> **AIM OF THE EXERCISE**: Reproduce exactly the lines below, from the first one through the line containing "# ---- helpers", and omit any pictures.

> **SUPPLIED INFORMATION**:
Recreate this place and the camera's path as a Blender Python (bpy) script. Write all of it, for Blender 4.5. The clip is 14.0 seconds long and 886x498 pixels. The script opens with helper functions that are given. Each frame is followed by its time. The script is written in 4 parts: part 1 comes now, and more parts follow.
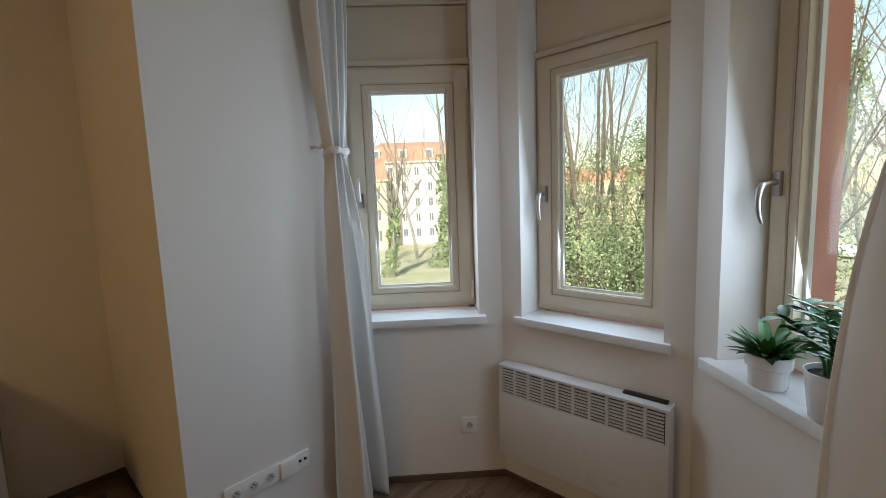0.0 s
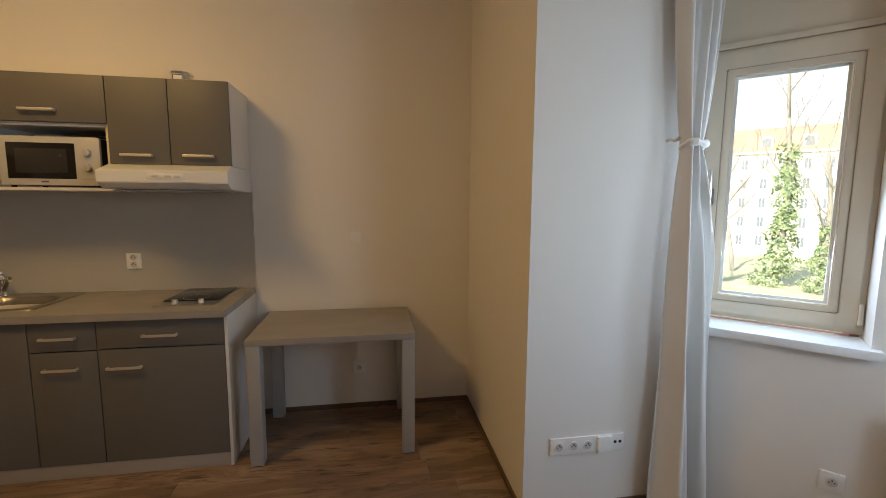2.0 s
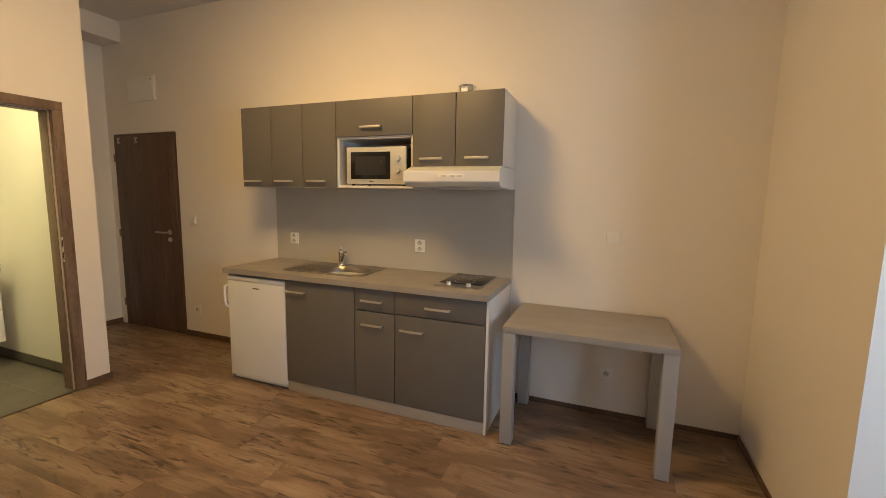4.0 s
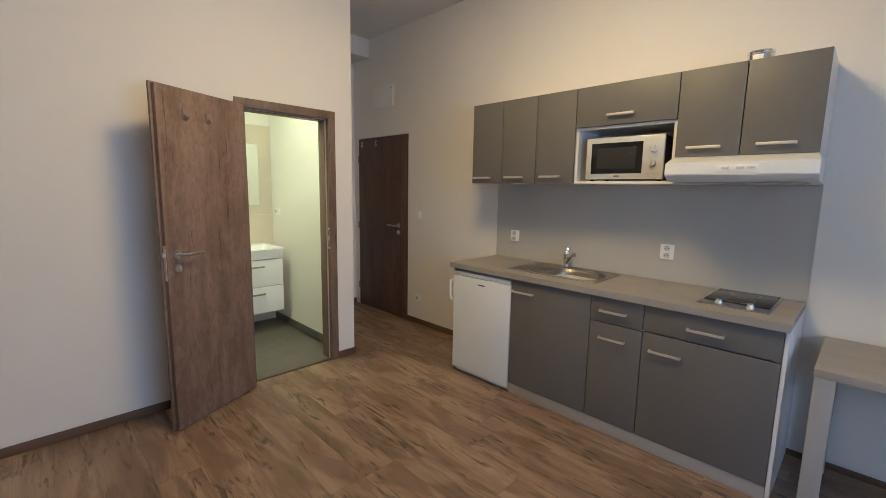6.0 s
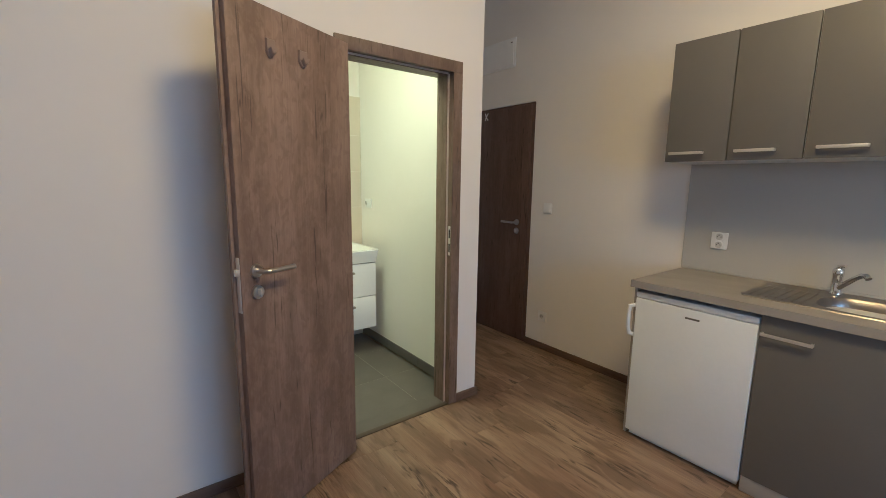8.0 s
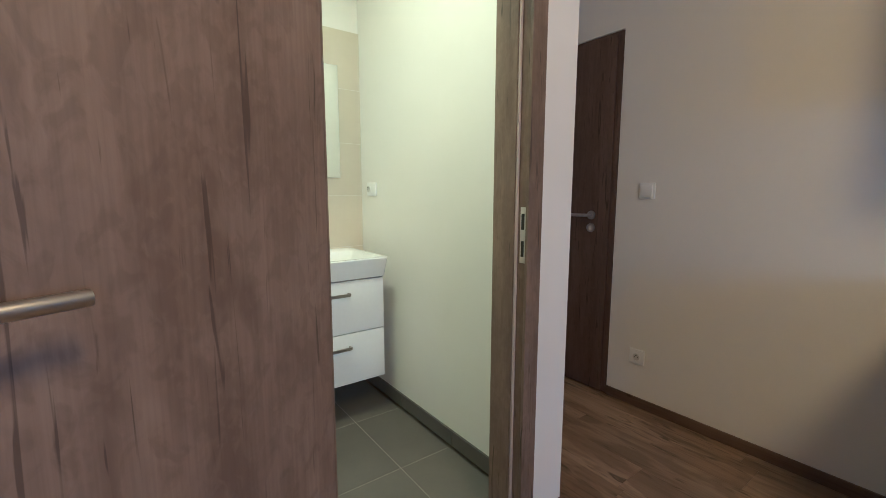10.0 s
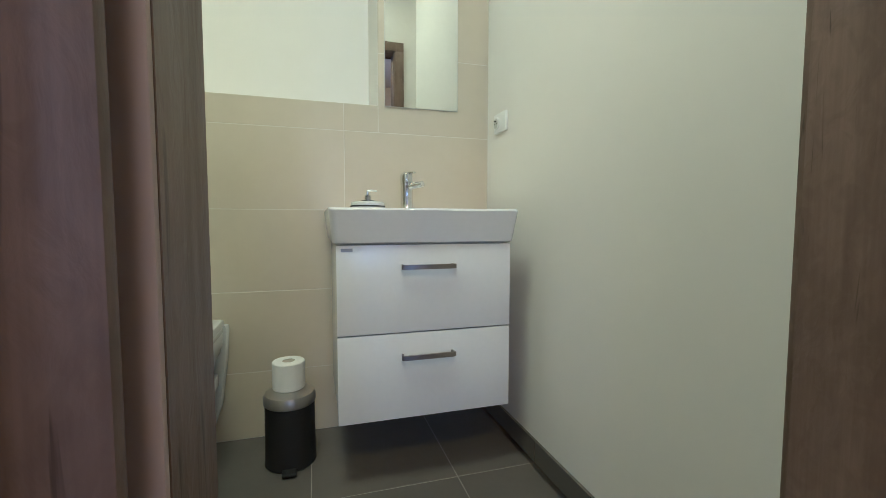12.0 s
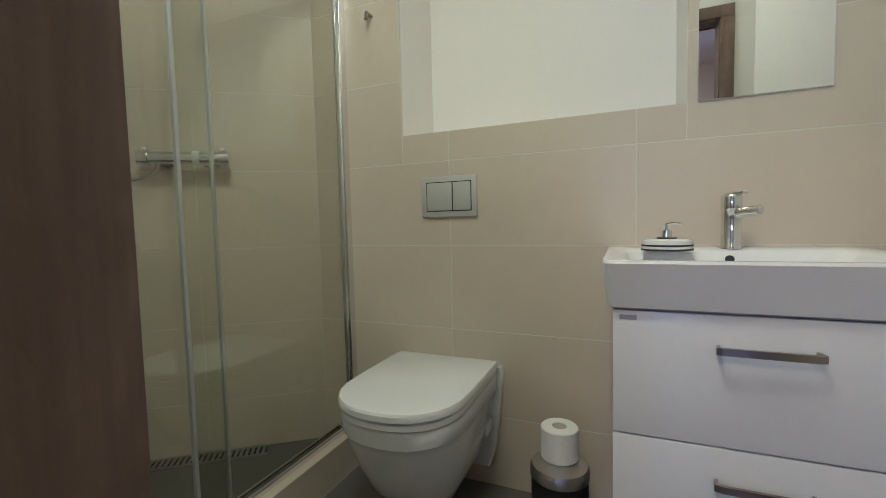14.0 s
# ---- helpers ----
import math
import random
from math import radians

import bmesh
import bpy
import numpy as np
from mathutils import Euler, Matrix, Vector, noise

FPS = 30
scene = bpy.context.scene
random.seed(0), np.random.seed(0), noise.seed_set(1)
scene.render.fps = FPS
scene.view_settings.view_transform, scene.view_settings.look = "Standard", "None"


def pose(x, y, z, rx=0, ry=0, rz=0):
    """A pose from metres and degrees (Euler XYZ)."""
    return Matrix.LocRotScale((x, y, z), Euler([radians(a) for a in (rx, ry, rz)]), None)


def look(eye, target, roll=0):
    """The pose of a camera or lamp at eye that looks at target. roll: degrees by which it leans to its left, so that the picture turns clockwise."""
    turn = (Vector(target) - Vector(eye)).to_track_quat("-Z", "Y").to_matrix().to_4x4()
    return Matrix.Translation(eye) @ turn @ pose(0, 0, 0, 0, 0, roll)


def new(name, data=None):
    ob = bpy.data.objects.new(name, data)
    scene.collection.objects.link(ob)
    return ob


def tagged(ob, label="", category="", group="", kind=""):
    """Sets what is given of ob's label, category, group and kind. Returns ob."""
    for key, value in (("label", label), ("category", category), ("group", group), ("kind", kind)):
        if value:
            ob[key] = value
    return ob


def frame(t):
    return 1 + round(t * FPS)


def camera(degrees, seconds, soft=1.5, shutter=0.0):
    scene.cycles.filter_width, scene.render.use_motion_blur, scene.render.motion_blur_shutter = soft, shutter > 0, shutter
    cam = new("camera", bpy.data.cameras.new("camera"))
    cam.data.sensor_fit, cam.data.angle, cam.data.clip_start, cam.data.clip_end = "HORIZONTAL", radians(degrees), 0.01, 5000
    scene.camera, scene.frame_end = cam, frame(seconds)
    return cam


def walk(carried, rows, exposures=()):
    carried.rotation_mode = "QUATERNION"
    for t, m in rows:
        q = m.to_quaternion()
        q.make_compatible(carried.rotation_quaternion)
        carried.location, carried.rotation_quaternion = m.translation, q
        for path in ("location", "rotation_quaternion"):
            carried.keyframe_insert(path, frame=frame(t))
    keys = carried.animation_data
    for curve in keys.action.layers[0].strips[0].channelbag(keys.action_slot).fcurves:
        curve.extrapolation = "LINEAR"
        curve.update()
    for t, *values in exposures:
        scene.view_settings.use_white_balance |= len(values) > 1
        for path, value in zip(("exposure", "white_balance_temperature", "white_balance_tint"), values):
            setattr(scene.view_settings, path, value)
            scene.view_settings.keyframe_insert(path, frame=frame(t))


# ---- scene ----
cam = camera(92.7, 14.0, soft=0.75)
PATH = [
    (0, (0.241, 0.19, 1.469), (1.706, 1.532, 1.245), -2.1),
    (0.5, (0.18, 0.192, 1.471), (1.4, 1.761, 1.253), -1.4),
    (1, (0.104, 0.175, 1.459), (1.013, 1.944, 1.248), -0.9),
    (1.5, (0.042, 0.17, 1.463), (0.634, 2.068, 1.246), -0.4),
    (2, (-0.017, 0.174, 1.455), (0.309, 2.134, 1.23), 0.4),
    (2.5, (-0.076, 0.183, 1.458), (0.0, 2.167, 1.217), 0.8),
    (3, (-0.108, 0.191, 1.467), (-0.266, 2.168, 1.211), 1.2),
    (3.5, (-0.129, 0.178, 1.461), (-0.592, 2.107, 1.207), 1.1),
    (6, (-0.598, 0.141, 1.444), (-2.002, 1.538, 1.165), 1.0),
    (6.5, (-0.86, 0.232, 1.44), (-2.38, 1.501, 1.158), 1.2),
    (7, (-1.137, 0.284, 1.431), (-2.686, 1.517, 1.146), 1.8),
    (7.5, (-1.451, 0.29, 1.423), (-3.014, 1.502, 1.133), 0.8),
    (8, (-1.746, 0.371, 1.382), (-3.315, 1.569, 1.064), 0.8),
    (8.5, (-2.029, 0.503, 1.377), (-3.601, 1.696, 1.052), 0.6),
    (11, (-3.18, 1.178, 0.926), (-4.842, 2.282, 0.787), -1.1),
    (11.5, (-3.336, 1.282, 0.831), (-5.12, 2.176, 0.696), 0.1),
    (12, (-3.46, 1.35, 0.805), (-5.37, 1.929, 0.676), 0.1),
    (12.5, (-3.59, 1.408, 0.831), (-5.565, 1.69, 0.688), 0.5),
    (13, (-3.703, 1.429, 0.848), (-5.697, 1.332, 0.725), 0.5),
    (13.5, (-3.753, 1.439, 0.859), (-5.689, 0.95, 0.744), 0.3),
    (14, (-3.733, 1.426, 0.928), (-5.569, 0.642, 0.807), -1.4),
]
EXPO = [(0.0, 0.72, 6380, 7), (1.0, 0.90, 6500, 7), (2.0, 1.44, 6250, 7), (2.5, 1.60, 6300, 6), (3.5, 2.16, 6300, 7), (6.0, 2.27, 4540, 4), (8.5, 2.28, 4370, 4), (11.0, 2.14, 4130, 11), (12.5, 1.82, 4150, 15), (14.0, 1.57, 4250, 23)]
walk(cam, [(t, look(eye, target, roll)) for t, eye, target, roll in PATH], EXPO)

# ---- world, sun, lamps ----
SUN_HEADING, SUN_ELEVATION = 240.0, 38.0
world = bpy.data.worlds.new("sky")
scene.world = world
world.use_nodes = True
wn = world.node_tree.nodes
wn.clear()
sky = wn.new("ShaderNodeTexSky")
sky.sky_type = "NISHITA"
sky.sun_disc = False
sky.sun_elevation = radians(SUN_ELEVATION)
sky.dust_density, sky.air_density, sky.ozone_density = 0.6, 1.5, 0.4
sky.sun_rotation = radians(SUN_HEADING)
bg = wn.new("ShaderNodeBackground")
bg.inputs["Strength"].default_value = 0.15
wo = wn.new("ShaderNodeOutputWorld")
world.node_tree.links.new(sky.outputs[0], bg.inputs[0])
world.node_tree.links.new(bg.outputs[0], wo.inputs[0])

sun_data = bpy.data.lights.new("sun", "SUN")
sun_data.energy, sun_data.angle, sun_data.color = 5.0, radians(0.5), (1.0, 0.95, 0.86)
sun = new("sun", sun_data)
h, e = radians(SUN_HEADING), radians(SUN_ELEVATION)
sun.matrix_world = look((math.sin(h) * math.cos(e) * 50, math.cos(h) * math.cos(e) * 50, math.sin(e) * 50), (0, 0, 0))


def area_lamp(name, eye, target, sx, sy, watts, colour):
    data = bpy.data.lights.new(name, "AREA")
    data.shape, data.size, data.size_y, data.energy, data.color = "RECTANGLE", sx, sy, watts, colour
    ob = new(name, data)
    ob.matrix_world = look(eye, target)
    return ob


WINDOW_WATTS = 3.0
globe = bpy.data.lights.new("ceiling_lamp_light", "POINT")
globe.energy, globe.shadow_soft_size, globe.color = 5.2, 0.26, (1.0, 0.578, 0.185)
new("ceiling_lamp_light", globe).location = (-1.8, 1.35, 2.9)
area_lamp("ceiling_lamp_downlight", (-1.8, 1.35, 3.06), (-1.8, 1.35, 0.0), 0.6, 0.6, 8.5, (1.0, 0.578, 0.185))
area_lamp("bathroom_lamp_light", (-4.06, 1.12, 2.55), (-4.06, 1.12, 0.0), 0.5, 0.5, 5.6, (1.0, 0.83, 0.37))
# ---- materials ----
def material(name, colour, rough=0.5, metal=0.0, colour2=None, scale=6.0, stretch=(1, 1, 1), fine=60.0, bump=0.0, bump_scale=80.0,
             mix=0.5, random_tint=0.0, coat=0.0, spec=0.5, sheen=0.0, trans=0.0, rough_var=0.06):
    """A procedural surface: two scales of tone variation, roughness variation and fine relief."""
    m = bpy.data.materials.new(name)
    m.use_nodes = True
    n, l = m.node_tree.nodes, m.node_tree.links
    b = n["Principled BSDF"]
    b.inputs["Roughness"].default_value = rough
    b.inputs["Metallic"].default_value = metal
    b.inputs["Coat Weight"].default_value = coat
    b.inputs["Specular IOR Level"].default_value = spec
    b.inputs["Sheen Weight"].default_value = sheen
    b.inputs["Transmission Weight"].default_value = trans
    tc = n.new("ShaderNodeTexCoord")
    mp = n.new("ShaderNodeMapping")
    mp.inputs["Scale"].default_value = stretch
    info = n.new("ShaderNodeObjectInfo")
    off = n.new("ShaderNodeVectorMath")
    off.operation = "MULTIPLY_ADD"
    comb = n.new("ShaderNodeCombineXYZ")
    for i in range(3):
        l.new(info.outputs["Random"], comb.inputs[i])
    off.inputs[1].default_value = (37.0, 53.0, 29.0)
    l.new(comb.outputs[0], off.inputs[0])
    l.new(tc.outputs["Object"], off.inputs[2])
    l.new(off.outputs[0], mp.inputs["Vector"])
    big = n.new("ShaderNodeTexNoise")
    big.inputs["Scale"].default_value = scale
    big.inputs["Detail"].default_value = 5.0
    small = n.new("ShaderNodeTexNoise")
    small.inputs["Scale"].default_value = fine
    small.inputs["Detail"].default_value = 3.0
    l.new(mp.outputs[0], big.inputs["Vector"])
    l.new(mp.outputs[0], small.inputs["Vector"])
    add = n.new("ShaderNodeMath")
    add.operation = "MULTIPLY_ADD"
    add.inputs[1].default_value = 0.35
    l.new(small.outputs["Fac"], add.inputs[0])
    l.new(big.outputs["Fac"], add.inputs[2])
    ramp = n.new("ShaderNodeMapRange")
    ramp.inputs["From Min"].default_value, ramp.inputs["From Max"].default_value = 0.4, 0.95
    l.new(add.outputs[0], ramp.inputs["Value"])
    mixn = n.new("ShaderNodeMix")
    mixn.data_type = "RGBA"
    c2 = colour2 or tuple(c * 0.93 for c in colour)
    mixn.inputs[6].default_value = (*colour, 1)
    mixn.inputs[7].default_value = (*c2, 1)
    l.new(ramp.outputs[0], mixn.inputs[0])
    last = mixn.outputs[2]
    if random_tint:
        hsv = n.new("ShaderNodeHueSaturation")
        val = n.new("ShaderNodeMapRange")
        val.inputs["To Min"].default_value, val.inputs["To Max"].default_value = 1 - random_tint, 1 + random_tint
        l.new(info.outputs["Random"], val.inputs["Value"])
        l.new(val.outputs[0], hsv.inputs["Value"])
        l.new(last, hsv.inputs["Color"])
        last = hsv.outputs[0]
    l.new(last, b.inputs["Base Color"])
    rr = n.new("ShaderNodeMapRange")
    rr.inputs["To Min"].default_value, rr.inputs["To Max"].default_value = max(0.02, rough - rough_var), min(1.0, rough + rough_var)
    l.new(big.outputs["Fac"], rr.inputs["Value"])
    l.new(rr.outputs[0], b.inputs["Roughness"])
    if bump:
        bt = n.new("ShaderNodeTexNoise")
        bt.inputs["Scale"].default_value = bump_scale
        bt.inputs["Detail"].default_value = 4.0
        l.new(mp.outputs[0], bt.inputs["Vector"])
        bp = n.new("ShaderNodeBump")
        bp.inputs["Strength"].default_value = bump
        bp.inputs["Distance"].default_value = 0.004
        l.new(bt.outputs["Fac"], bp.inputs["Height"])
        l.new(bp.outputs[0], b.inputs["Normal"])
    return m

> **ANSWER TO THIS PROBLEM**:
Recreate this place and the camera's path as a Blender Python (bpy) script. Write all of it, for Blender 4.5. The clip is 14.0 seconds long and 886x498 pixels. The script opens with helper functions that are given. Each frame is followed by its time. The script is written in 4 parts: part 1 comes now, and more parts follow.
0.0 s
2.0 s
4.0 s
6.0 s
8.0 s
10.0 s
12.0 s
14.0 s
# ---- helpers ----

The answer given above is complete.